■ **Set problem**
Retype all material exactly. Pictures stay out of the copy.
— START OF Information supplied —
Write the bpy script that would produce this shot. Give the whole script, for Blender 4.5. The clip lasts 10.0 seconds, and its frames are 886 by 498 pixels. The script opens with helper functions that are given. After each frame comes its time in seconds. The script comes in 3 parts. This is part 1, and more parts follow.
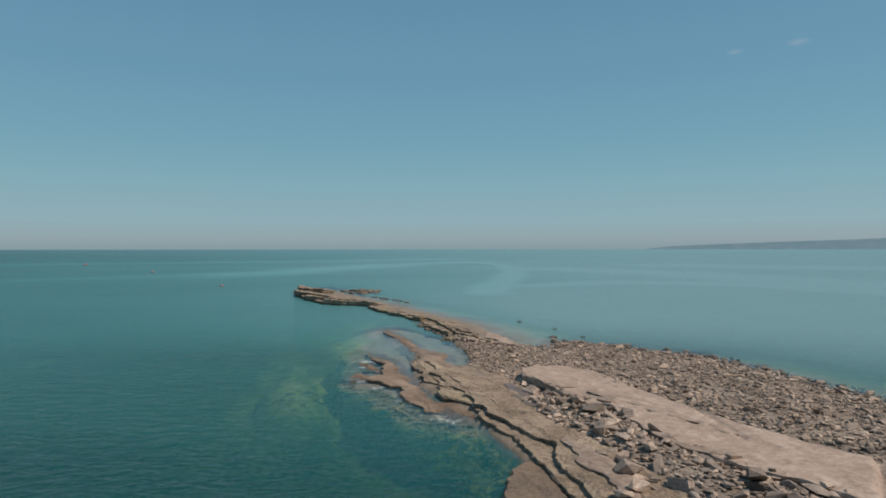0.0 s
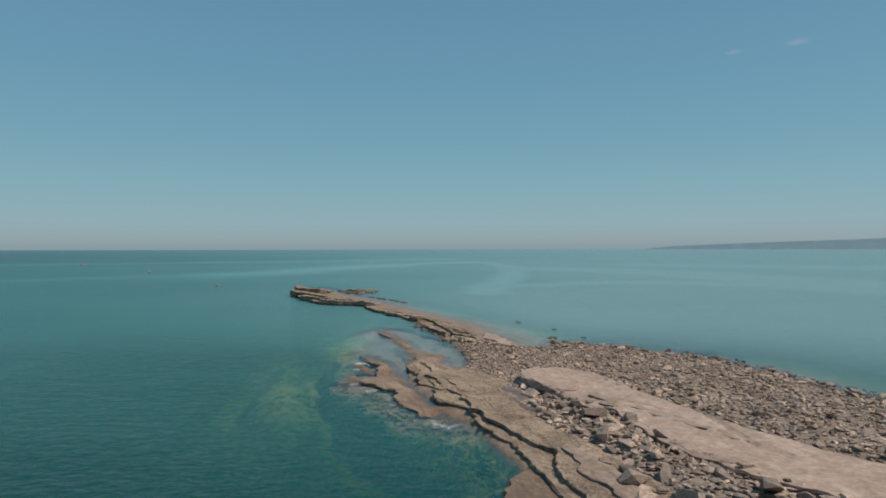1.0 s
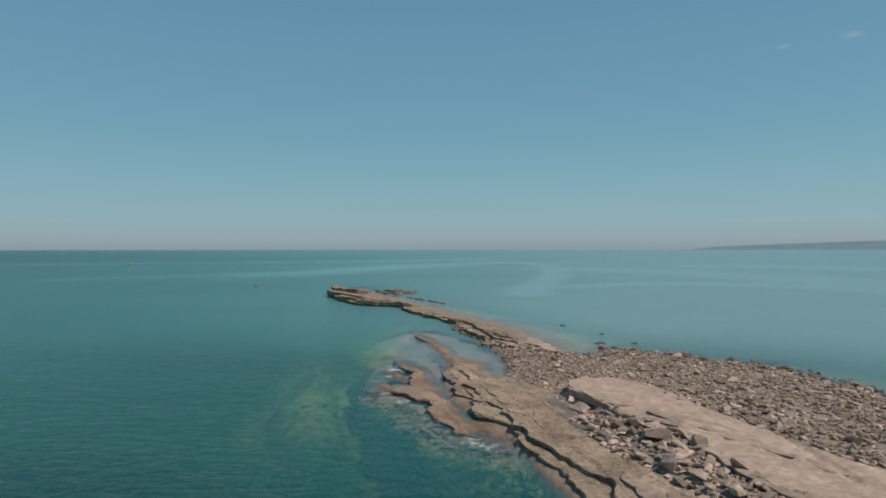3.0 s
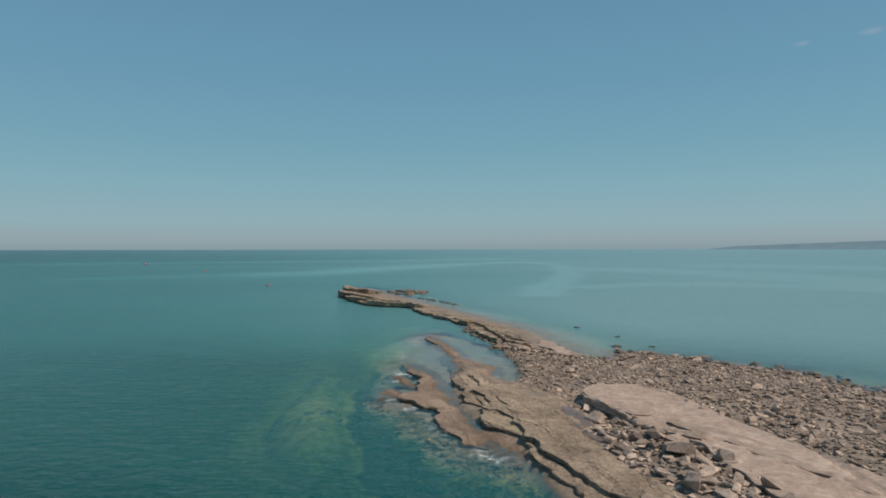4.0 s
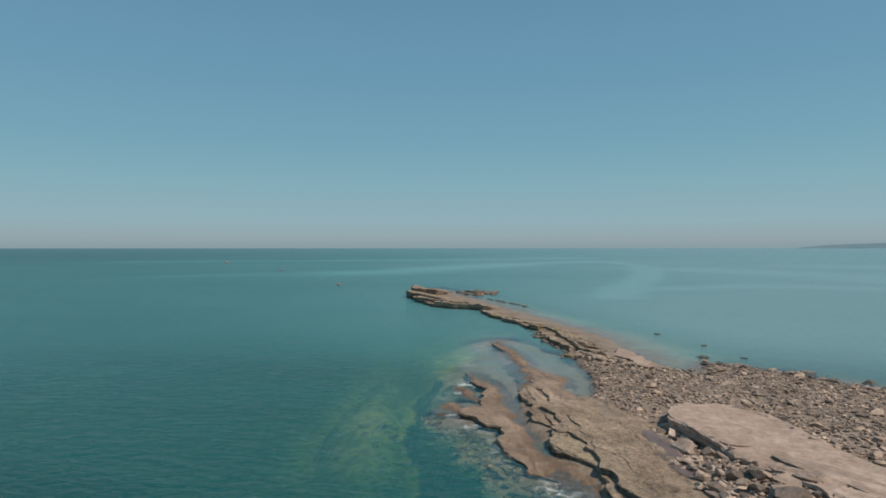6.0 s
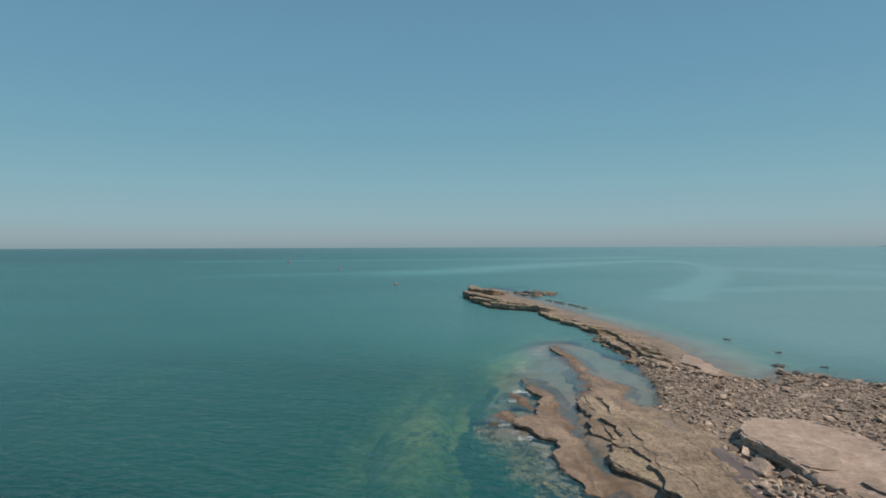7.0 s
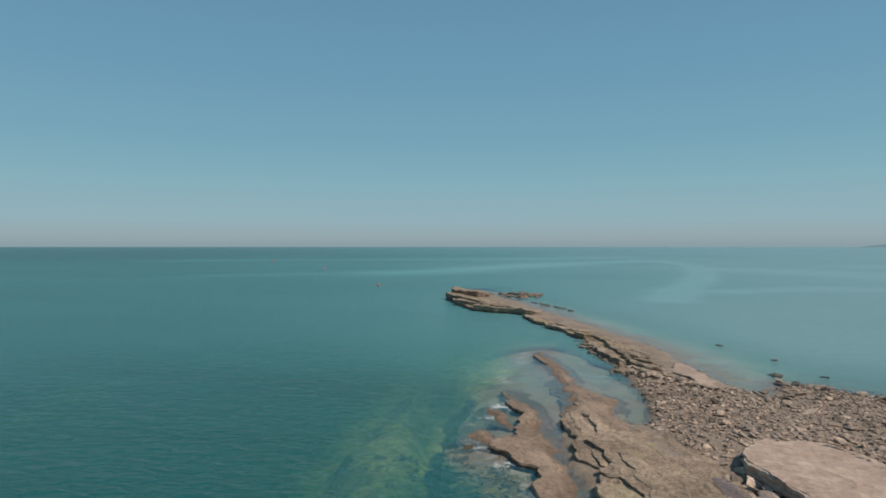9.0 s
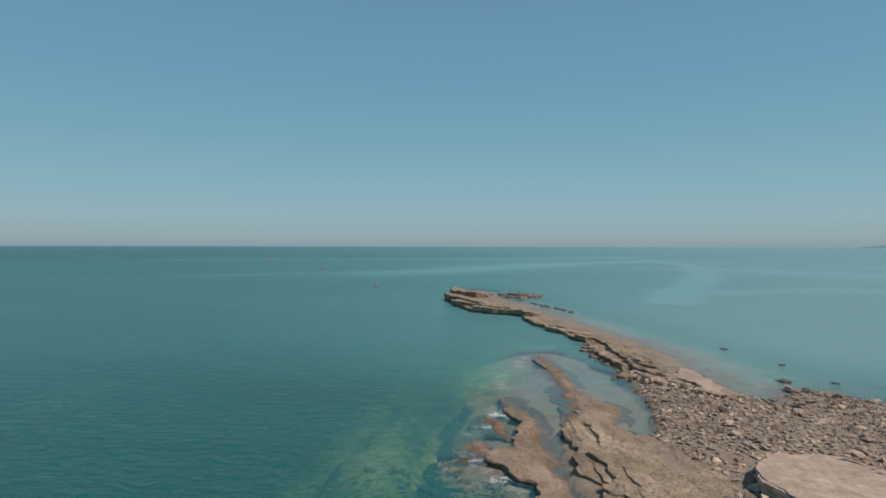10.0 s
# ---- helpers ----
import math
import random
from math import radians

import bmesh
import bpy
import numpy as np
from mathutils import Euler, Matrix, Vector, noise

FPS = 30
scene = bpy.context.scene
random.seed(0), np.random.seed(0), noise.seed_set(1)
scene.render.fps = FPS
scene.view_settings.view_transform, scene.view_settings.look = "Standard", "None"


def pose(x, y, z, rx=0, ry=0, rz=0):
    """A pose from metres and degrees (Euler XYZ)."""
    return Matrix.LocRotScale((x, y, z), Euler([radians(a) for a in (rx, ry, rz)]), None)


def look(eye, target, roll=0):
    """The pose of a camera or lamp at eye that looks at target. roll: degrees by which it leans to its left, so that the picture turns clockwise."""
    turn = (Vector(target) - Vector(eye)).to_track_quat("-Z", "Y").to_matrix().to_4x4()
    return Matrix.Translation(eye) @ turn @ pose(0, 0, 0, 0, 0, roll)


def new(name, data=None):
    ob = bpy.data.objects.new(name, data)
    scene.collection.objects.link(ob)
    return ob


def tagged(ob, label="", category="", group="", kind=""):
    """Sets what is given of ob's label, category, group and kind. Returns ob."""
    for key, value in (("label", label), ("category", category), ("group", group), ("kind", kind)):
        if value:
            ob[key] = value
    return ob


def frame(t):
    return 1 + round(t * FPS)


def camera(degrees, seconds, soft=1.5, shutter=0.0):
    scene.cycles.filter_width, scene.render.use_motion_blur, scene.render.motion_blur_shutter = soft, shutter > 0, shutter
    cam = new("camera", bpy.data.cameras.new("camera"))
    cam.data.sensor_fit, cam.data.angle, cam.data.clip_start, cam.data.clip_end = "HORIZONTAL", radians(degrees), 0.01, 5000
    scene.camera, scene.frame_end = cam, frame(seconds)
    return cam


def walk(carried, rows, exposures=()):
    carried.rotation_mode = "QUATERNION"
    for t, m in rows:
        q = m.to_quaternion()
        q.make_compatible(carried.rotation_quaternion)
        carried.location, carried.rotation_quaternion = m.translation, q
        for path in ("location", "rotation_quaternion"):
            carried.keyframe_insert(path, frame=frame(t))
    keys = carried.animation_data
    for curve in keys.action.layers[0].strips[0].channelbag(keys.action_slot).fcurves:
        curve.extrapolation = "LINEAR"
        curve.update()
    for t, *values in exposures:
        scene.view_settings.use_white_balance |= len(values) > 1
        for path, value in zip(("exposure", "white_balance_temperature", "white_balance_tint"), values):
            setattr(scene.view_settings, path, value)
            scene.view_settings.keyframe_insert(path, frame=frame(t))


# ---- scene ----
cam = camera(70.0, 10.0, soft=1.75)
# seconds, eye, yaw to the left, pitch up, roll
PATH = [
    (0, (-0.000, 0.000, 9.000), 0.134, -0.088, -0.072),
    (0.5, (0.046, 0.770, 8.918), -0.018, -0.085, -0.156),
    (1, (0.222, 1.495, 8.838), 0.075, -0.065, -0.109),
    (1.5, (0.229, 2.292, 8.790), 0.257, -0.060, -0.182),
    (2, (0.176, 3.123, 8.764), 0.816, -0.043, -0.198),
    (2.5, (0.200, 4.098, 8.679), 2.665, -0.036, -0.101),
    (4, (0.483, 6.736, 8.697), 4.967, -0.060, -0.083),
    (4.5, (0.525, 7.536, 8.740), 6.733, -0.096, -0.044),
    (5, (0.541, 8.307, 8.787), 8.430, -0.128, -0.014),
    (6.5, (0.598, 10.613, 8.927), 14.193, -0.209, -0.120),
    (7, (0.603, 11.267, 9.012), 16.800, -0.243, -0.190),
    (7.5, (0.606, 12.185, 9.033), 16.813, -0.266, -0.130),
    (8, (0.586, 13.269, 8.984), 15.822, -0.270, -0.041),
    (8.5, (0.505, 14.064, 9.011), 15.755, -0.264, -0.010),
    (9, (0.431, 14.816, 9.097), 15.679, -0.298, -0.014),
    (9.5, (0.325, 15.671, 9.101), 15.645, -0.312, 0.079),
    (10, (0.238, 16.455, 9.131), 15.675, -0.325, 0.111),
]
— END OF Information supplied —
■ **Output**
Write the bpy script that would produce this shot. Give the whole script, for Blender 4.5. The clip lasts 10.0 seconds, and its frames are 886 by 498 pixels. The script opens with helper functions that are given. After each frame comes its time in seconds. The script comes in 3 parts. This is part 1, and more parts follow.
0.0 s
1.0 s
3.0 s
4.0 s
6.0 s
7.0 s
9.0 s
10.0 s
# ---- helpers ----
import math
import random
from math import radians

import bmesh
import bpy
import numpy as np
from mathutils import Euler, Matrix, Vector, noise

FPS = 30
scene = bpy.context.scene
random.seed(0), np.random.seed(0), noise.seed_set(1)
scene.render.fps = FPS
scene.view_settings.view_transform, scene.view_settings.look = "Standard", "None"


def pose(x, y, z, rx=0, ry=0, rz=0):
    """A pose from metres and degrees (Euler XYZ)."""
    return Matrix.LocRotScale((x, y, z), Euler([radians(a) for a in (rx, ry, rz)]), None)


def look(eye, target, roll=0):
    """The pose of a camera or lamp at eye that looks at target. roll: degrees by which it leans to its left, so that the picture turns clockwise."""
    turn = (Vector(target) - Vector(eye)).to_track_quat("-Z", "Y").to_matrix().to_4x4()
    return Matrix.Translation(eye) @ turn @ pose(0, 0, 0, 0, 0, roll)


def new(name, data=None):
    ob = bpy.data.objects.new(name, data)
    scene.collection.objects.link(ob)
    return ob


def tagged(ob, label="", category="", group="", kind=""):
    """Sets what is given of ob's label, category, group and kind. Returns ob."""
    for key, value in (("label", label), ("category", category), ("group", group), ("kind", kind)):
        if value:
            ob[key] = value
    return ob


def frame(t):
    return 1 + round(t * FPS)


def camera(degrees, seconds, soft=1.5, shutter=0.0):
    scene.cycles.filter_width, scene.render.use_motion_blur, scene.render.motion_blur_shutter = soft, shutter > 0, shutter
    cam = new("camera", bpy.data.cameras.new("camera"))
    cam.data.sensor_fit, cam.data.angle, cam.data.clip_start, cam.data.clip_end = "HORIZONTAL", radians(degrees), 0.01, 5000
    scene.camera, scene.frame_end = cam, frame(seconds)
    return cam


def walk(carried, rows, exposures=()):
    carried.rotation_mode = "QUATERNION"
    for t, m in rows:
        q = m.to_quaternion()
        q.make_compatible(carried.rotation_quaternion)
        carried.location, carried.rotation_quaternion = m.translation, q
        for path in ("location", "rotation_quaternion"):
            carried.keyframe_insert(path, frame=frame(t))
    keys = carried.animation_data
    for curve in keys.action.layers[0].strips[0].channelbag(keys.action_slot).fcurves:
        curve.extrapolation = "LINEAR"
        curve.update()
    for t, *values in exposures:
        scene.view_settings.use_white_balance |= len(values) > 1
        for path, value in zip(("exposure", "white_balance_temperature", "white_balance_tint"), values):
            setattr(scene.view_settings, path, value)
            scene.view_settings.keyframe_insert(path, frame=frame(t))


# ---- scene ----
cam = camera(70.0, 10.0, soft=1.75)
# seconds, eye, yaw to the left, pitch up, roll
PATH = [
    (0, (-0.000, 0.000, 9.000), 0.134, -0.088, -0.072),
    (0.5, (0.046, 0.770, 8.918), -0.018, -0.085, -0.156),
    (1, (0.222, 1.495, 8.838), 0.075, -0.065, -0.109),
    (1.5, (0.229, 2.292, 8.790), 0.257, -0.060, -0.182),
    (2, (0.176, 3.123, 8.764), 0.816, -0.043, -0.198),
    (2.5, (0.200, 4.098, 8.679), 2.665, -0.036, -0.101),
    (4, (0.483, 6.736, 8.697), 4.967, -0.060, -0.083),
    (4.5, (0.525, 7.536, 8.740), 6.733, -0.096, -0.044),
    (5, (0.541, 8.307, 8.787), 8.430, -0.128, -0.014),
    (6.5, (0.598, 10.613, 8.927), 14.193, -0.209, -0.120),
    (7, (0.603, 11.267, 9.012), 16.800, -0.243, -0.190),
    (7.5, (0.606, 12.185, 9.033), 16.813, -0.266, -0.130),
    (8, (0.586, 13.269, 8.984), 15.822, -0.270, -0.041),
    (8.5, (0.505, 14.064, 9.011), 15.755, -0.264, -0.010),
    (9, (0.431, 14.816, 9.097), 15.679, -0.298, -0.014),
    (9.5, (0.325, 15.671, 9.101), 15.645, -0.312, 0.079),
    (10, (0.238, 16.455, 9.131), 15.675, -0.325, 0.111),
]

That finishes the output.